• **What the task requires**: Starting at the first line of the listing below, repeat each line exactly until the line containing "of a camera", which you include. Leave out pictures.
==*==
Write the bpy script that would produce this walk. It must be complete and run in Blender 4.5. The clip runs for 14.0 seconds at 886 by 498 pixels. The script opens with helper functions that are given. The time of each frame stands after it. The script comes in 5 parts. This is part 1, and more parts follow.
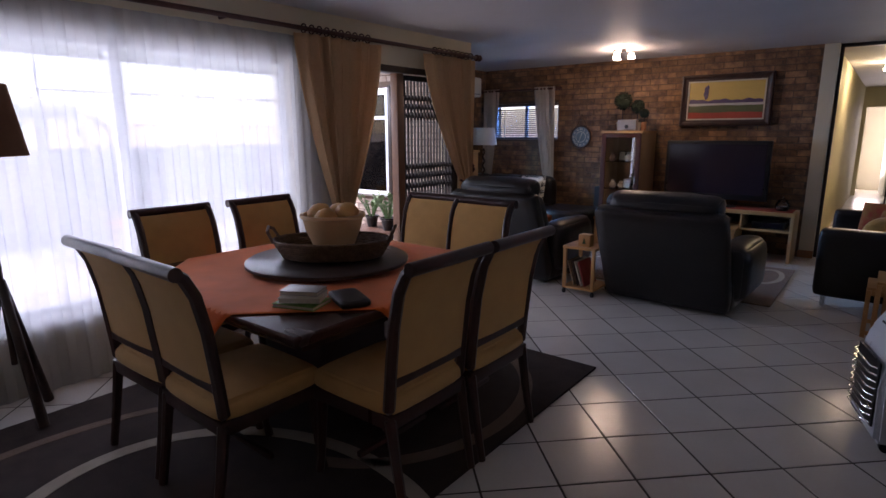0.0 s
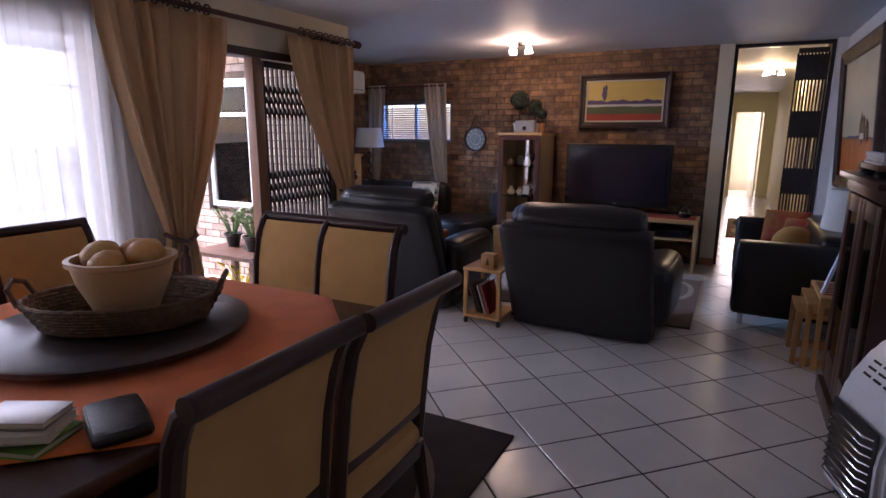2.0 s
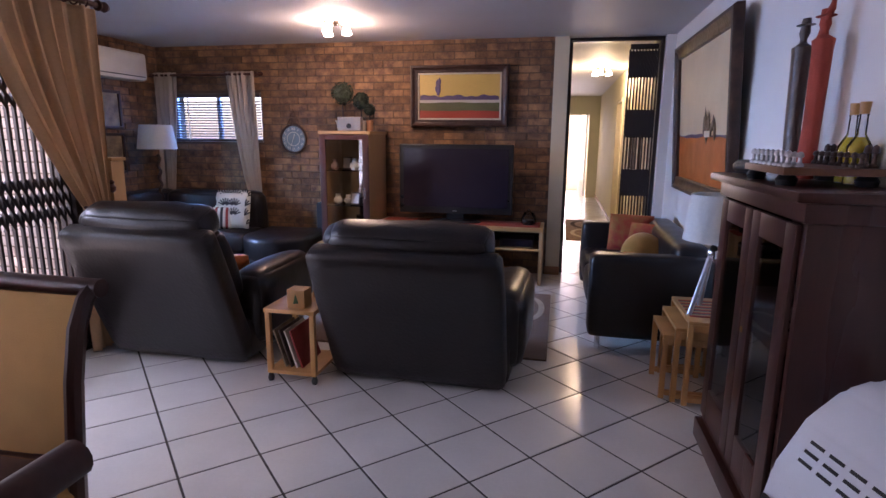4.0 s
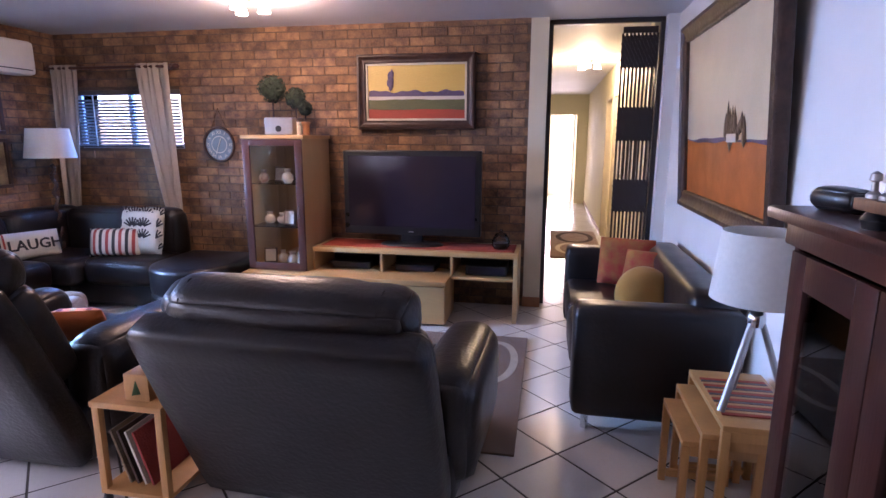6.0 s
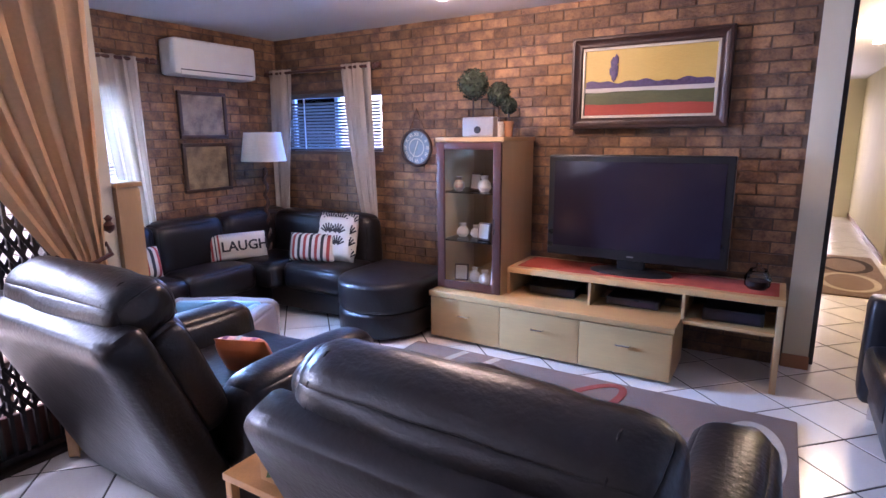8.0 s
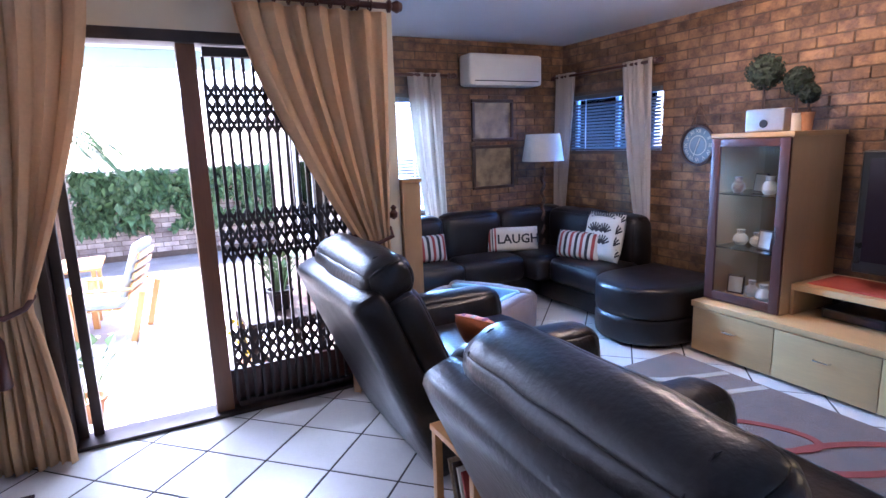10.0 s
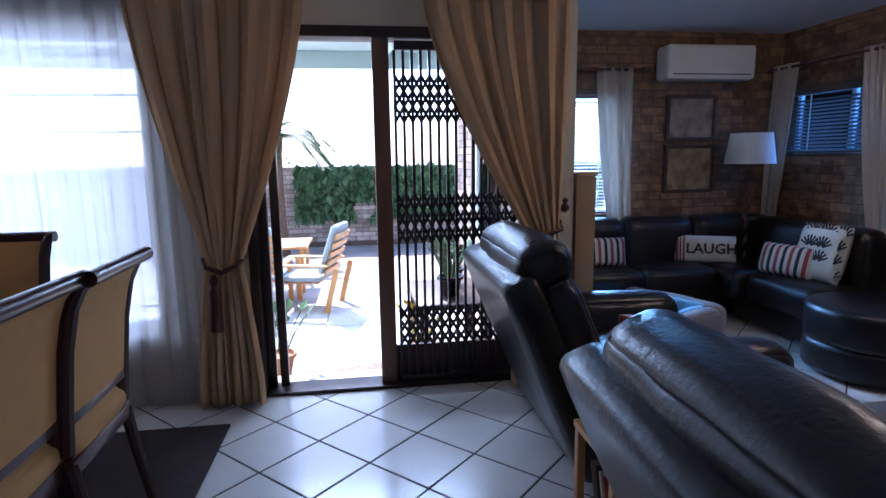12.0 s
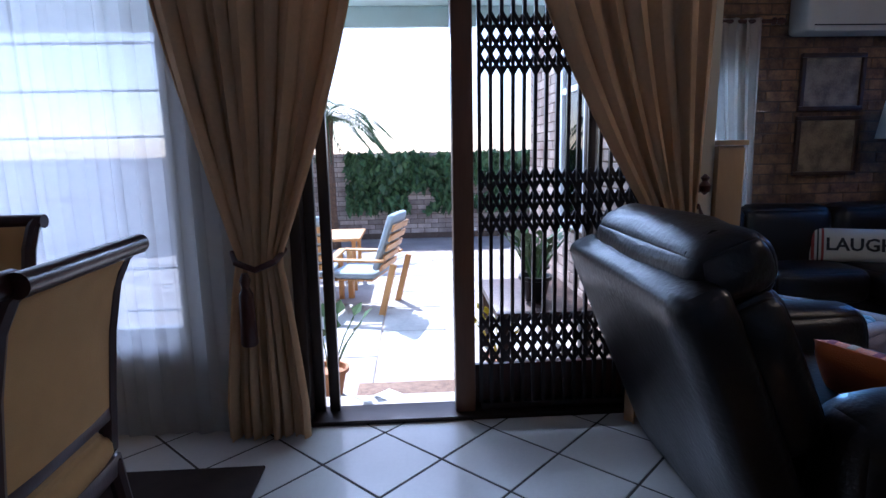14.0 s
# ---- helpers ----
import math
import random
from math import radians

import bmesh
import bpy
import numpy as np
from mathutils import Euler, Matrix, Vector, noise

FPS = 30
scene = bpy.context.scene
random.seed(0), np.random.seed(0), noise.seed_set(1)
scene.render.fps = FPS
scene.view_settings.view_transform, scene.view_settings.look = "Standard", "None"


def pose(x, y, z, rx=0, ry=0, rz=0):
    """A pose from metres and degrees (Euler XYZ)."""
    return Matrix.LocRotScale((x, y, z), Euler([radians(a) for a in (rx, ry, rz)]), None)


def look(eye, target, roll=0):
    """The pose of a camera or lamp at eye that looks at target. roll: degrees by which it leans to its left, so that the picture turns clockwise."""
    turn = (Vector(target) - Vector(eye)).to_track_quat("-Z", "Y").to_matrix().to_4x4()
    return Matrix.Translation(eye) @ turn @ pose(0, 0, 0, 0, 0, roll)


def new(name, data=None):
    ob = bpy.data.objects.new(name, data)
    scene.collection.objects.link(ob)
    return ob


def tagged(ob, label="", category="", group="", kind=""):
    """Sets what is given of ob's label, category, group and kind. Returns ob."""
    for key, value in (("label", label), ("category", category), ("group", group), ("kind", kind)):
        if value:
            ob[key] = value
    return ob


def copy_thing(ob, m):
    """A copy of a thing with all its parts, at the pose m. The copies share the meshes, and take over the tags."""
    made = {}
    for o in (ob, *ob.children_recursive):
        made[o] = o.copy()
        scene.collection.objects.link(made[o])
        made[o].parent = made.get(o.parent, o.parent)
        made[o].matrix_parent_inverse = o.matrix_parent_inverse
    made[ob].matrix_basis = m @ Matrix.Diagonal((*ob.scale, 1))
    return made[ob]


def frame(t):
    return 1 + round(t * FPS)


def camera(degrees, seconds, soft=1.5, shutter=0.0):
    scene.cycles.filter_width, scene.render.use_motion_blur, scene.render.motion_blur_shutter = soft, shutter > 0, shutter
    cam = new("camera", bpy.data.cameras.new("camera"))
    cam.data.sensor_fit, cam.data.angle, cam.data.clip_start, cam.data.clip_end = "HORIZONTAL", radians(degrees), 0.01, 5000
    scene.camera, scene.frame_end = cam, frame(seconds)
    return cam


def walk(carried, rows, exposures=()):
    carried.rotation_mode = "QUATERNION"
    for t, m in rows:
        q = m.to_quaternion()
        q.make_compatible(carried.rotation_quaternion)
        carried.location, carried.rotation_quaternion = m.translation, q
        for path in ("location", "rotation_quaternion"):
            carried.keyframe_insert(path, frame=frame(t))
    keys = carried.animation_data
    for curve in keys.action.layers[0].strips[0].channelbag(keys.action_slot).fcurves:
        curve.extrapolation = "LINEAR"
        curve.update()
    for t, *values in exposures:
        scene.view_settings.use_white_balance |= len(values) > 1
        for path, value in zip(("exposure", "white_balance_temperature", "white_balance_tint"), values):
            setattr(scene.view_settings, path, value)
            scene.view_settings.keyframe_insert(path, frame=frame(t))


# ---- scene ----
cam = camera(77.0, 14.0)
PATH = [
    (0, (-0.17, 0.051, 1.496), (-1.387, 1.583, 1.083), -0.2),
    (0.5, (-0.313, 0.246, 1.496), (-1.508, 1.795, 1.08), 0.1),
    (1, (-0.441, 0.424, 1.501), (-1.553, 2.033, 1.086), 0.2),
    (1.5, (-0.552, 0.638, 1.488), (-1.552, 2.32, 1.074), 0.3),
    (2, (-0.633, 0.862, 1.492), (-1.534, 2.6, 1.083), 0.3),
    (2.5, (-0.714, 1.107, 1.471), (-1.507, 2.898, 1.066), 0.5),
    (3, (-0.794, 1.341, 1.467), (-1.453, 3.186, 1.064), 0.6),
    (3.5, (-0.816, 1.598, 1.428), (-1.306, 3.497, 1.034), 0.6),
    (4, (-0.796, 1.877, 1.449), (-1.192, 3.797, 1.054), 0.5),
    (4.2, (-0.782, 2.005, 1.455), (-1.169, 3.926, 1.055), 0.4),
    (6.3, (-0.708, 3.143, 1.479), (-1.072, 5.071, 1.089), 0.2),
    (6.5, (-0.774, 3.242, 1.475), (-1.168, 5.164, 1.087), 0.2),
    (7, (-0.865, 3.44, 1.469), (-1.412, 5.325, 1.084), 0.1),
    (7.5, (-0.935, 3.607, 1.447), (-1.689, 5.421, 1.072), -0.0),
    (8, (-1.019, 3.725, 1.506), (-2.033, 5.402, 1.109), -0.4),
    (8.5, (-0.997, 3.779, 1.522), (-2.29, 5.251, 1.119), -0.7),
    (9, (-0.874, 3.792, 1.514), (-2.342, 5.093, 1.124), -0.8),
    (9.2, (-0.824, 3.8, 1.533), (-2.348, 5.035, 1.143), -1.2),
    (11.3, (-0.634, 4.04, 1.41), (-2.564, 4.441, 1.075), -1.1),
    (11.5, (-0.64, 4.031, 1.406), (-2.579, 4.393, 1.074), -1.0),
    (12, (-0.678, 4.015, 1.384), (-2.631, 4.292, 1.058), -0.8),
    (12.5, (-0.763, 3.995, 1.35), (-2.73, 4.168, 1.032), -0.7),
    (13, (-0.943, 3.959, 1.326), (-2.912, 4.089, 1.003), -0.5),
    (13.5, (-1.162, 3.894, 1.308), (-3.128, 4.031, 0.963), -0.2),
    (14, (-1.436, 3.906, 1.259), (-3.403, 4.013, 0.914), -1.1),
]
EXPOSURE = [(0.0, 1.5, 6500, 32), (2.0, 1.9, 6600, 38), (4.0, 2.5, 6500, 42), (6.3, 3.2, 6300, 44), (9.2, 3.45, 5700, 38), (11.3, 2.25, 5300, 24), (14.0, 1.15, 5200, 22)]
walk(cam, [(t, look(eye, target, roll)) for t, eye, target, roll in PATH], EXPOSURE)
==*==
• **Answer to this problem**:
Write the bpy script that would produce this walk. It must be complete and run in Blender 4.5. The clip runs for 14.0 seconds at 886 by 498 pixels. The script opens with helper functions that are given. The time of each frame stands after it. The script comes in 5 parts. This is part 1, and more parts follow.
0.0 s
2.0 s
4.0 s
6.0 s
8.0 s
10.0 s
12.0 s
14.0 s
# ---- helpers ----
import math
import random
from math import radians

import bmesh
import bpy
import numpy as np
from mathutils import Euler, Matrix, Vector, noise

FPS = 30
scene = bpy.context.scene
random.seed(0), np.random.seed(0), noise.seed_set(1)
scene.render.fps = FPS
scene.view_settings.view_transform, scene.view_settings.look = "Standard", "None"


def pose(x, y, z, rx=0, ry=0, rz=0):
    """A pose from metres and degrees (Euler XYZ)."""
    return Matrix.LocRotScale((x, y, z), Euler([radians(a) for a in (rx, ry, rz)]), None)


def look(eye, target, roll=0):
    """The pose of a camera or lamp at eye that looks at target. roll: degrees by which it leans to its left, so that the picture turns clockwise."""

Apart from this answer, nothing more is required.